The EASL, whilst understanding the current state of the economy, find this budget is more of a corrective nature. It does not address the need to progress the export industry.
Aspect such as improving standards of education, encouraging the growth of competitiveness of SMEs, aiming to attract FDIs and setting up a system under PPP to monitor the implementation of the budget, as also the proposal to establish KPIs for ministries are positives that need to be acknowledged
However the fact that taxes for Exporters has been increased from 12% to 14%, the withdrawal of SVAT which hugely minimized the transaction costs, will in our view, be a disincentive to increasing Export values. Furthermore the imposition of the Trade in Services tax of 14%, which has negated the zero tax on Entrepot Trade could have a negative impact on this activity.

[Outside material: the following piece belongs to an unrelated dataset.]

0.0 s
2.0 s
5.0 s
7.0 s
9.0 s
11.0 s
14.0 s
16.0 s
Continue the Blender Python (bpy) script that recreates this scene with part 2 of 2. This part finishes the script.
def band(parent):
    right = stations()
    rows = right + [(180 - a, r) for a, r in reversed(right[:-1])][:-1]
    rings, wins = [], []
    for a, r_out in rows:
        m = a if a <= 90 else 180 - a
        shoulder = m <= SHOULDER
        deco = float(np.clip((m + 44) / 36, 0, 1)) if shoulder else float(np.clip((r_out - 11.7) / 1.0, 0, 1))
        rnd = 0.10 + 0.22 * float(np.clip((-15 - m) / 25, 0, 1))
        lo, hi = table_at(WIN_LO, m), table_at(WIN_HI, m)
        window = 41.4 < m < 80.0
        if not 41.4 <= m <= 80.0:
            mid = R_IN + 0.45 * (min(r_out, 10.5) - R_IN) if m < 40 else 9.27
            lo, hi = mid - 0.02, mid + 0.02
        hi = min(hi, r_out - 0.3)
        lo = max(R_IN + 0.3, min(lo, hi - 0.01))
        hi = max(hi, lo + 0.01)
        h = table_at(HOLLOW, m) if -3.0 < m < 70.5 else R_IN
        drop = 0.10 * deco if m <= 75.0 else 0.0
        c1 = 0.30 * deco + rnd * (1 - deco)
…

CESS on rubber increased from Rs.4/= to 15/= is a non- competitive measure and we would appeal that an even playing field between manufacturers and producers of rubber sheets etc. be considered.
The introduction of RAMIS is welcome but we would urge the Hon. Minister to withhold the suspension of SVAT until such time as RAMIS is fully operational.
ESC will have an impact on high value – small margin exporters, and relief should be given to ease the burden of cash flows.
The rationale for extending incentives for branding which has selectively been extended to only Tea, should be extended for other agricultural exports viz a viz spices, fruits and vegetable sector, floriculture etc.
The 75% rebate on tax for exporters who achieve a 15% increase in foreign exchange between 2015/2016 and 2016/17 is welcome but slightly unrealistic, but encouraging. However, to create an impetus for growth, it needs to be effective for a longer period of perhaps 5 years.
We trust the Hon Finance Minister will take on board our concerns.